Module, what does "with type" do?

Question

module type ORDER = sig 
  type t 
  val leq : t -> t -> bool
  val equal : t -> t -> bool
end 

module Int:ORDER with type t = int = struct
  type t = int
  let leq = (<=)
  let equal = (=)
end

Can someone explain to me this line :

    module Int:ORDER with type t = int = struct
    this --> with type t = int 

I've tried without it :

Int.equal 3 3
Line 1, characters 10-11:
Error: This expression has type int but an expression was expected of type
         Int.t

I can see what "It does", but I'm unable to explain it in words what it is happening, thank you

Answer 1

The colon operator in a module expression isn't just a signature constraint, it's also an abstraction construct. M : S requires the module M to have the signature S, and tells the compiler to forget everything about typing of M except for what is specified in S. This is where abstraction is born.

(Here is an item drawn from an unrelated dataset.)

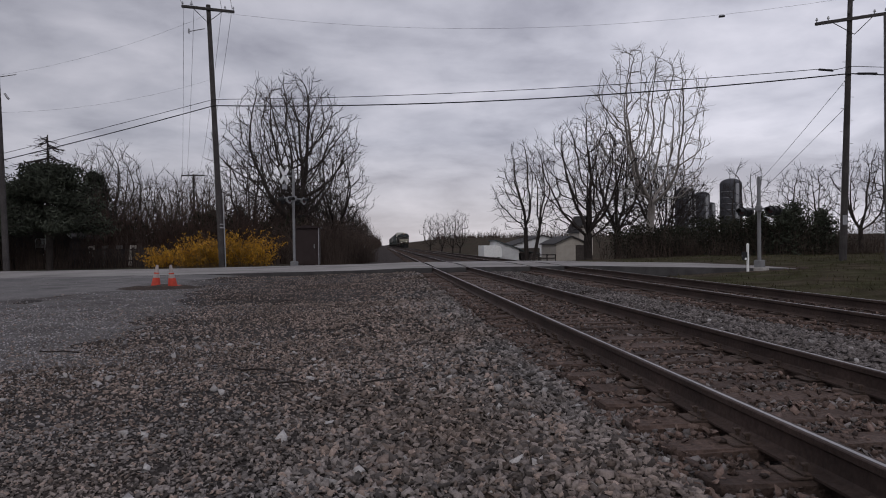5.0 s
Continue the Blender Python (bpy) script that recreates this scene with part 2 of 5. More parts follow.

Given the definition module Int: S = struct … end (which is syntactic sugar for module S = (struct … end : S)), all the compiler knows about the types of elements of Int is what is recorded in S. If S is ORDER, its type t is abstract, and therefore Int.t is an abstract type: the fac that Int.t is actually an alias for int is hidden. Hiding the real implementation of a type is exactly what abstract types are about.

The signature that is actually desired for Int is

sig
  type t = int
  val leq : t -> t -> bool
  val equal : t -> t -> bool
end

This is almost exactly the signature called ORDER, but with the type t being an alias for int rather than abstract. The with type construct allows using the name ORDER to construct the module type expression above. Given the definition of ORDER, writing

module Int : ORDER with type t = int = struct … end

is equivalent to writing

module Int : sig
  type t = int
  val leq : t -> t -> bool
  val equal : t -> t -> bool
end = struct … end

Since the type Int.t is transparently equal to int, it can be used interchangeably with int.

A ORDER signature is mostly useful to pass the type to functors like Set and Map that build data structures that rely on an ordering relation for their elements. The data structure only depends on the abstract properties of the order relation, but the code that uses the data structure can still be aware of the type of the elements (thanks to another with type constraint, this one equating the type of data structure elements with the type of the functor argument). See “functors and type abstraction” in the language introduction.